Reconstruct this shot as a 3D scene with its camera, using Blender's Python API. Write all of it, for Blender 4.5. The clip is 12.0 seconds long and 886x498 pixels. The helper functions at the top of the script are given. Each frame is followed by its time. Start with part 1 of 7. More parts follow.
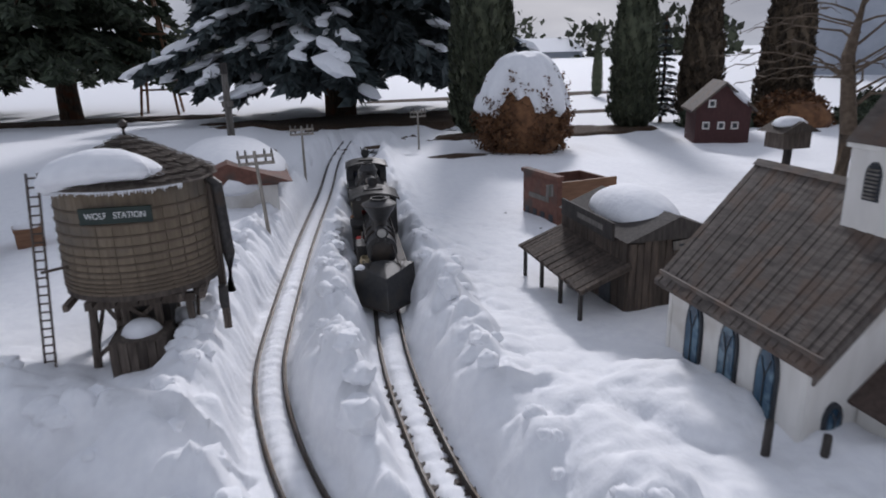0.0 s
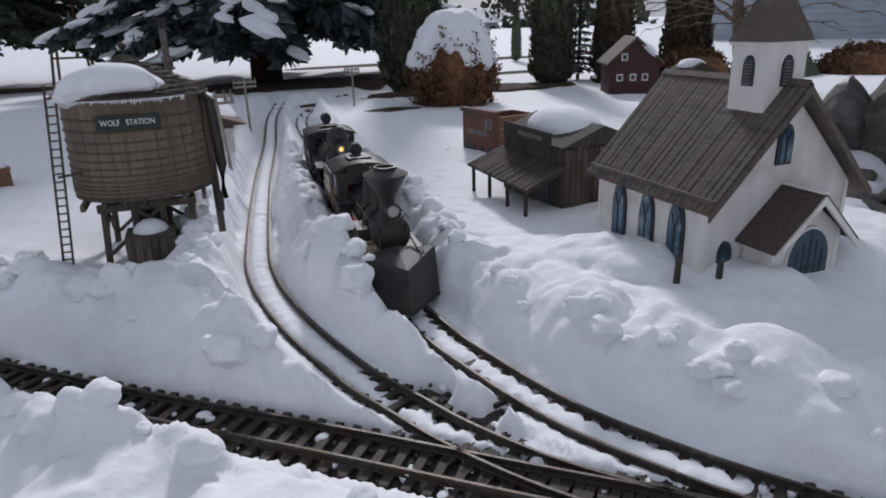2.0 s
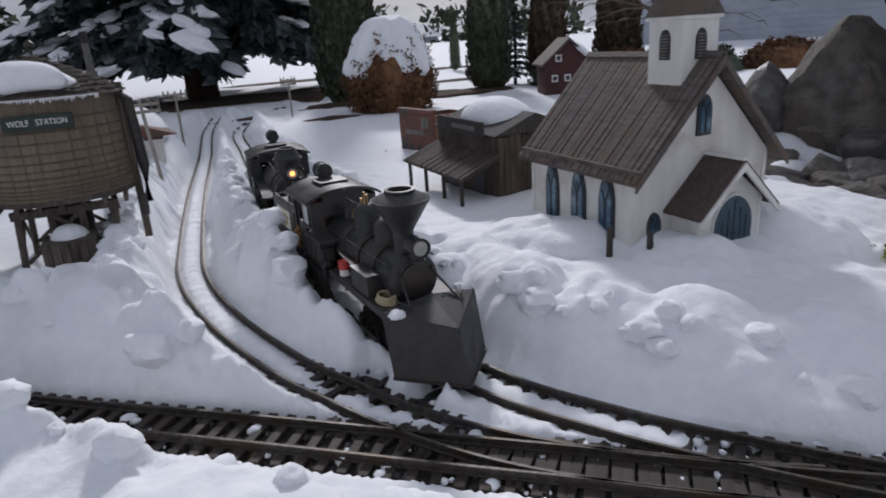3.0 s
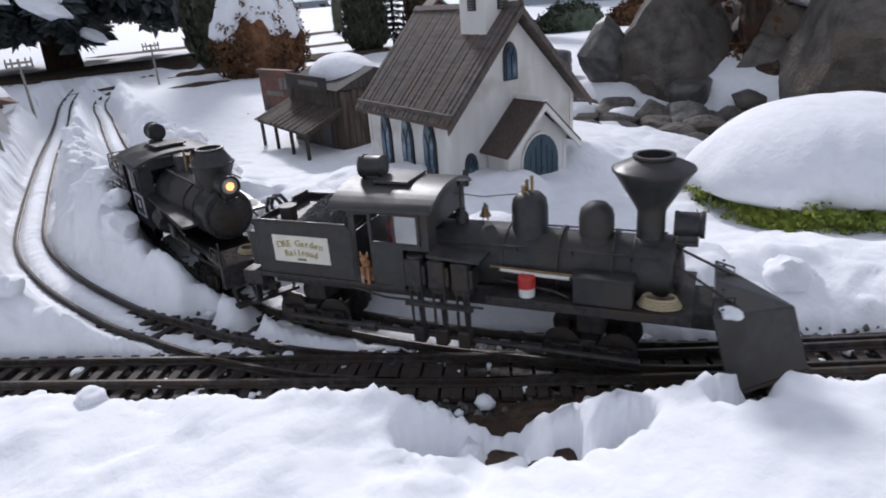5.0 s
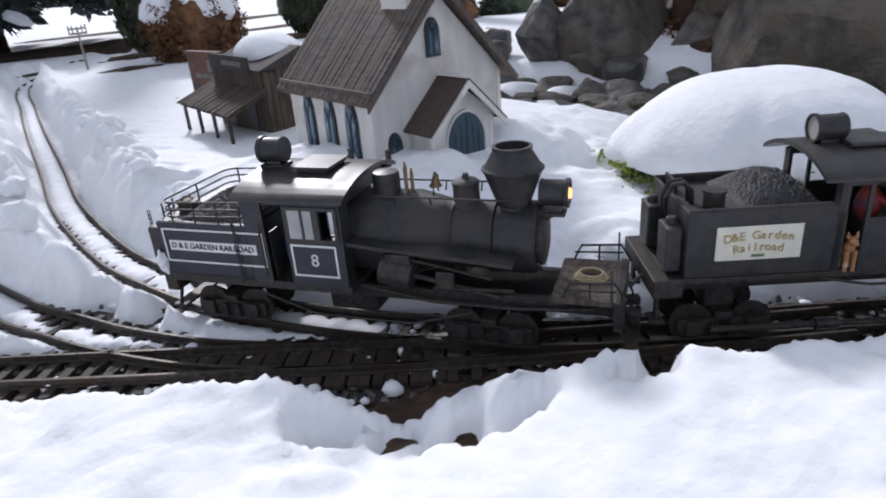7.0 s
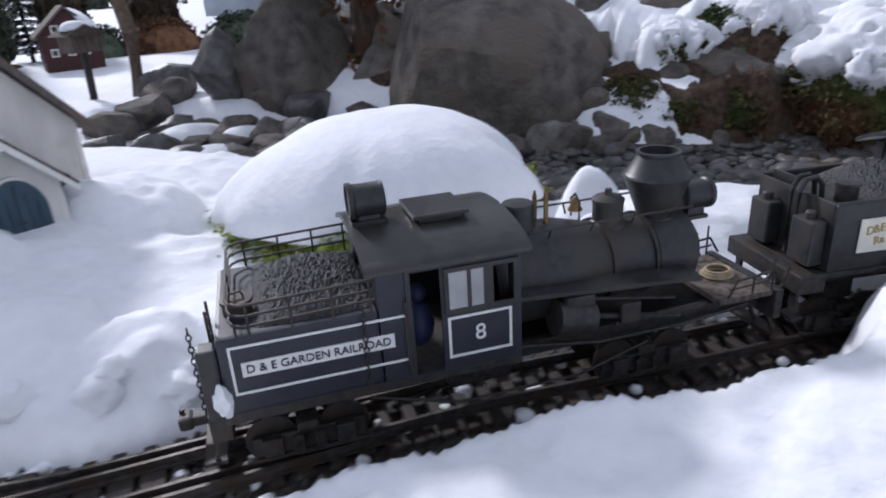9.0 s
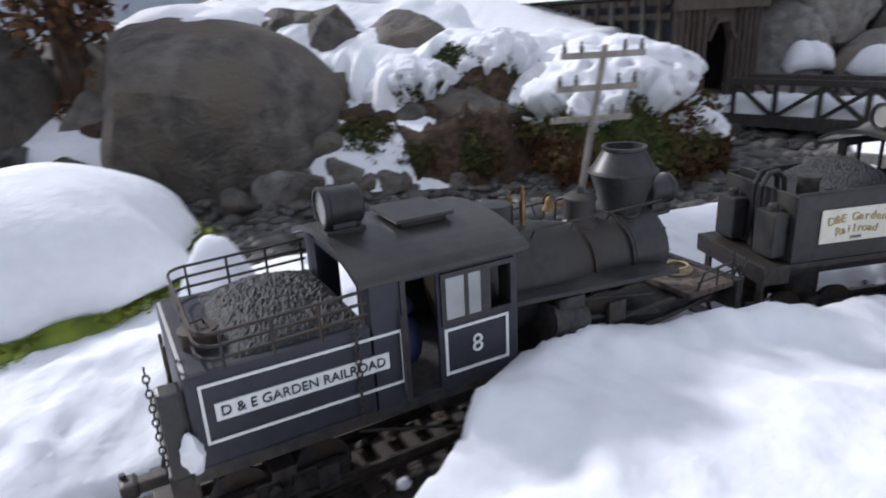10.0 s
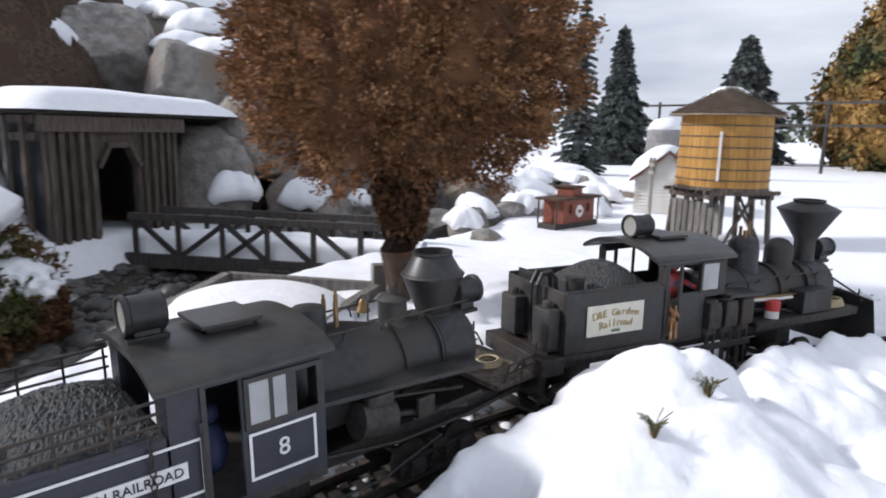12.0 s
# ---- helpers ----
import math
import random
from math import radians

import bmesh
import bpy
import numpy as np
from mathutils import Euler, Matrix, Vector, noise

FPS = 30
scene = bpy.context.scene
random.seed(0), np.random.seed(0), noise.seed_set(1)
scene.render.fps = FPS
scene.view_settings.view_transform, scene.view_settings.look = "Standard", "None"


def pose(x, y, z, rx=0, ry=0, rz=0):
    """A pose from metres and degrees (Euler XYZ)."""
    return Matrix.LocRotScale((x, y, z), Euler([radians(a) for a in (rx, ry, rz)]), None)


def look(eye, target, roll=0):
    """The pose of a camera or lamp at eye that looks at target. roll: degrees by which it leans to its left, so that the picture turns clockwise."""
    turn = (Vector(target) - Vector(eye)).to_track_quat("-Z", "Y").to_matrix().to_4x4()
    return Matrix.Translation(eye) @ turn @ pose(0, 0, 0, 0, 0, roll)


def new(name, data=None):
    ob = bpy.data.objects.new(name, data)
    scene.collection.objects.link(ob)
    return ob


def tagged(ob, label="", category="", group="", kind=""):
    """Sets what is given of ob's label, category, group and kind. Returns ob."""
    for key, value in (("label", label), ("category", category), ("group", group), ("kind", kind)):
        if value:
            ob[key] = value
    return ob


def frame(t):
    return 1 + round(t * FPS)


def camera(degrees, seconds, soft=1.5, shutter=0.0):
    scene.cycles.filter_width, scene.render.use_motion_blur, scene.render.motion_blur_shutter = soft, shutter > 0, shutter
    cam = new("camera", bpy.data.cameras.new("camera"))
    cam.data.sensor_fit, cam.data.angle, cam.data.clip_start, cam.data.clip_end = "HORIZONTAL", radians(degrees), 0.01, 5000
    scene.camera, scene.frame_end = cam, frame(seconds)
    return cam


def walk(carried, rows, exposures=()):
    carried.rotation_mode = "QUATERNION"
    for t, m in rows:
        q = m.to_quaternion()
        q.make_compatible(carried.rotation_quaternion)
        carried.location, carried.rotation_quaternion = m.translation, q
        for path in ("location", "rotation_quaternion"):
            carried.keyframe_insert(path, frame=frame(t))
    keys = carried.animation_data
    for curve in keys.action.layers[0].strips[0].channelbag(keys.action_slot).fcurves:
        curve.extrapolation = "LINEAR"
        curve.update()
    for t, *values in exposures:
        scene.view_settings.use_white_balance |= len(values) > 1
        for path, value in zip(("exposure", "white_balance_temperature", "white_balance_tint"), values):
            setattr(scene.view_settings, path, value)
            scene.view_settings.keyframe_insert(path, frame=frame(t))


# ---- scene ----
# All plan numbers are in plan units with the rail top at z = 0; one unit is K metres (45 mm gauge track).
K = 0.70
U = K


def at(x, y, z, rx=0, ry=0, rz=0):
    return pose(K * x, K * y, K * z, rx, ry, rz)


# ---- camera ----
cam = camera(68.84, 12.0, soft=1.85, shutter=0.3)
# seconds, x, y, z, yaw, pitch, roll
PATH = [
    (0.0, -0.739, -0.731, 0.721, -13.18, -16.87, -1.52),
    (0.5, -0.864, -0.955, 0.746, -15.70, -16.69, -0.71),
    (1.0, -0.892, -0.967, 0.702, -17.02, -17.16, -0.59),
    (1.5, -0.917, -0.978, 0.643, -18.56, -18.29, -1.25),
    (2.0, -0.931, -0.988, 0.620, -20.13, -19.24, -1.87),
    (2.5, -0.925, -0.990, 0.586, -21.57, -18.47, -2.98),
    (3.0, -0.898, -1.007, 0.555, -24.57, -18.21, -3.77),
    (3.5, -0.864, -1.038, 0.534, -27.70, -18.87, -4.14),
    (4.4, -0.828, -1.125, 0.524, -31.20, -20.50, -4.50),
    (5.3, -0.803, -1.204, 0.521, -33.45, -21.95, -4.66),
    (5.5, -0.803, -1.198, 0.514, -33.34, -22.00, -4.96),
    (6.0, -0.793, -1.190, 0.509, -33.18, -22.44, -4.94),
    (6.5, -0.770, -1.189, 0.495, -34.37, -22.54, -5.10),
    (6.7, -0.759, -1.197, 0.500, -35.00, -22.94, -4.84),
    (7.5, -0.655, -1.214, 0.482, -40.90, -23.20, -4.65),
    (8.3, -0.522, -1.235, 0.469, -47.79, -23.33, -4.36),
    (8.5, -0.466, -1.256, 0.470, -50.45, -23.28, -4.02),
    (9.0, -0.296, -1.347, 0.482, -56.32, -22.40, -3.50),
    (9.5, -0.102, -1.469, 0.437, -61.76, -20.46, -3.39),
    (10.0, 0.065, -1.539, 0.432, -71.10, -19.48, -3.04),
    (10.5, 0.216, -1.618, 0.451, -85.31, -15.90, -1.85),
    (11.0, 0.348, -1.838, 0.465, -95.43, -13.82, -0.40),
    (11.5, 0.479, -2.005, 0.450, -101.92, -11.27, -0.29),
    (12.0, 0.571, -2.141, 0.452, -108.08, -10.40, 1.35),
]
walk(cam, [(t, at(x, y, z, 90 + pitch, 0, yaw) @ pose(0, 0, 0, 0, 0, roll)) for t, x, y, z, yaw, pitch, roll in PATH],
     exposures=[(0.0, -0.31, 5980, 15), (1.0, -0.36, 5980, 15), (2.5, -0.42, 6020, 15), (3.7, -0.28, 6020, 15), (5.3, 0.08, 5950, 15), (7.0, 0.14, 5950, 15), (8.5, 0.13, 5750, 16), (9.5, 0.13, 5750, 16), (10.5, 0.44, 6100, 13), (12.0, 0.46, 6100, 13)])

# ---- sky and sun ----
world = bpy.data.worlds.new("winter_sky")
scene.world = world
world.use_nodes = True
wn, wl = world.node_tree.nodes, world.node_tree.links
wn.clear()
SUN_EL, SUN_AZ = 32.0, 20.0          # degrees; azimuth clockwise from +y
sky = wn.new("ShaderNodeTexSky")
sky.sky_type, sky.sun_disc = "NISHITA", False
sky.sun_elevation, sky.sun_rotation = radians(SUN_EL), radians(SUN_AZ)
sky.dust_density, sky.air_density = 4.0, 1.0
# thin high cloud cover over the clear sky
co = wn.new("ShaderNodeTexCoord")
cl = wn.new("ShaderNodeTexNoise")
cl.inputs["Scale"].default_value, cl.inputs["Detail"].default_value = 2.6, 6
mp = wn.new("ShaderNodeMapping")
mp.inputs["Scale"].default_value = (1, 1, 4)
rp = wn.new("ShaderNodeValToRGB")
rp.color_ramp.elements[0].position, rp.color_ramp.elements[0].color = 0.32, (7.2, 7.9, 9.2, 1)
rp.color_ramp.elements[1].position, rp.color_ramp.elements[1].color = 0.64, (14.0, 14.3, 14.8, 1)
mx = wn.new("ShaderNodeMix")
mx.data_type = "RGBA"
mx.inputs[0].default_value = 0.85
bg, wo = wn.new("ShaderNodeBackground"), wn.new("ShaderNodeOutputWorld")
bg.inputs[1].default_value = 0.050
wl.new(co.outputs["Generated"], mp.inputs[0])
wl.new(mp.outputs[0], cl.inputs["Vector"])
wl.new(cl.outputs[0], rp.inputs[0])
wl.new(sky.outputs[0], mx.inputs[6])
wl.new(rp.outputs[0], mx.inputs[7])
wl.new(mx.outputs[2], bg.inputs[0])
wl.new(bg.outputs[0], wo.inputs[0])
sun_data = bpy.data.lights.new("sun", "SUN")
sun_data.energy, sun_data.angle, sun_data.color = 2.5, radians(7), (1.0, 0.955, 0.90)
sun = new("sun", sun_data)
az, el = radians(SUN_AZ), radians(SUN_EL)
sun.matrix_world = look((0, 0, 0), (-math.sin(az) * math.cos(el), -math.cos(az) * math.cos(el), -math.sin(el)))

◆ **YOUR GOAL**
Exactly as written, quote the lines from the one that has "# ---- helpers" down to the one that has "random.seed(0), np.random.seed(0), noise.seed_set(1)", and include both.

◆ **EXERCISE RESPONSE**
# ---- helpers ----
import math
import random
from math import radians

import bmesh
import bpy
import numpy as np
from mathutils import Euler, Matrix, Vector, noise

FPS = 30
scene = bpy.context.scene
random.seed(0), np.random.seed(0), noise.seed_set(1)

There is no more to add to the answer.